Ship Comes in for Chattanooga Developer
By Elizabeth Ryan
At a time when many in the real estate industry are just trying to stay afloat, the ship literally is coming in for real estate developer Franklin L. Haney.
The 68-year-old businessman, who began his development business in Chattanooga where he still maintains an office and residence, is awaiting delivery this month on an Italian-made yacht near an ocean-front mansion he bought this spring near Palm Beach, Fla.
In a recent interview from his company’s office near the Capital in Washington, D.C., Mr. Haney said he expected the drop in the real estate and stock market over the past year and positioned his holdings in advance of the downturn.
“I saw this coming two or three years ago, so I went to cash,” he said.
Through his family-owned FLH Co., Mr. Haney still controls a portfolio of more than 15 million square feet of offices, apartments and parking garages and a multibillion-dollar share of the toll road to Dulles Airport in suburban Washington.
After four decades of often highly leveraged business deals, Mr. Haney has accumulated enough assets to live quite comfortably, especially for the son of a foundry worker from Cleveland, Tenn.
In April, he bought a palatial estate in the Palm Beaches of Manalapan, Fla. — an Italian Renaissance mansion designed by famed architect Maurice Fatio for Consuelo Vanderbilt Balsan in 1929. Mr. Haney said he bought the 52-room Villa Venezio for $22 million after the former owner — the widow of one of the heirs of newspaper icon William Randolph Hearst — defaulted on mortgages used in a $30 million purchase of the home in 2000.
“I think it’s the most famous house in South Florida,” Mr. Haney said. “I’ve lived in Manalapan in the wintertime for about 30 years, and this was just a wonderful opportunity.”
The residential estate, which Mr. Franklin jokingly noted includes a guest house that rivals his 7,538-square-foot home on Lookout Mountain, is listed on the National Register of Historic Places and fronts both the ocean and the intracoastal waterway.

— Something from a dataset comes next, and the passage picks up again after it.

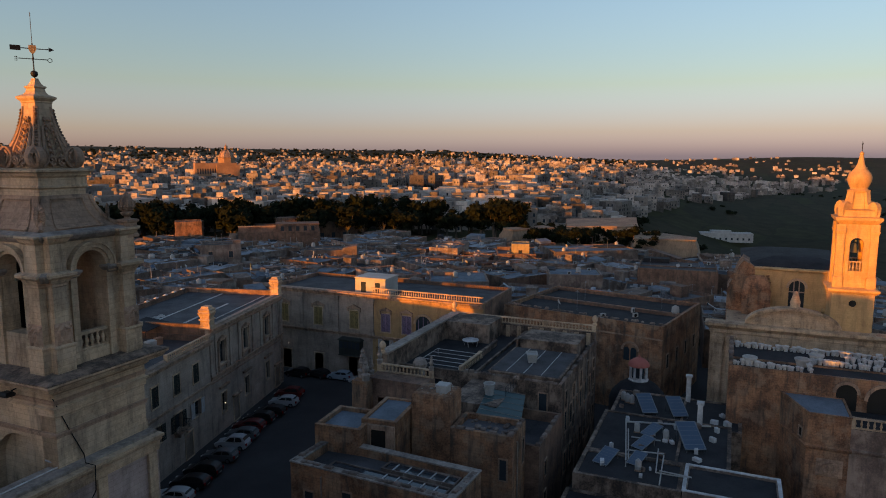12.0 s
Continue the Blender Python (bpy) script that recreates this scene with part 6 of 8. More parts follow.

Mr. Haney soon will be able to take his family on voyages aboard a new 167-foot yacht named for Mr. Haney’s wife, Emeline. The $50 million ship is en route to South Florida from the Codecasa Shipyard in Viareggio, Italy, where the 565-ton ship was built.
He hopes to cruise the Caribbean and travel to Maine aboard the ocean-faring yacht, Mr. Haney said.
Through a career in politics and business, Mr. Haney has not always had clear sailing.
He lost his bid for Congress to U.S. Rep. Bill Brock in 1966 and was defeated by Tennessee Gov. Ray Blanton in the Democratic gubernatorial primary in 1974. In the business arena, Mr. Haney defaulted on the bonds used to finance what is now the Marriott Hotel at the Trade Center in Chattanooga, although the bonds were insured to prevent losses from the bondholders. He was an unsuccessful bidder on everything from the unfinished Bellefonte Nuclear Power Plant in Alabama to the Washington Nationals baseball team in Washington, D.C.
But his colleagues credit Mr. Haney’s tenacity and intelligence for his eventual success.
“Franklin has always been controversial, but he has been a great citizen for Chattanooga and is undoubtedly one of the most brilliant financial minds I’ve ever known,” said Jim Hall, a former associate who has known Mr. Haney since the two were fraternity brothers in Sigmi Chi at the University of Tennessee. “I saw him go up against people on Wall Street who thought they were taking advantage of this hick from Tennessee. And Franklin ended up cleaning them out.”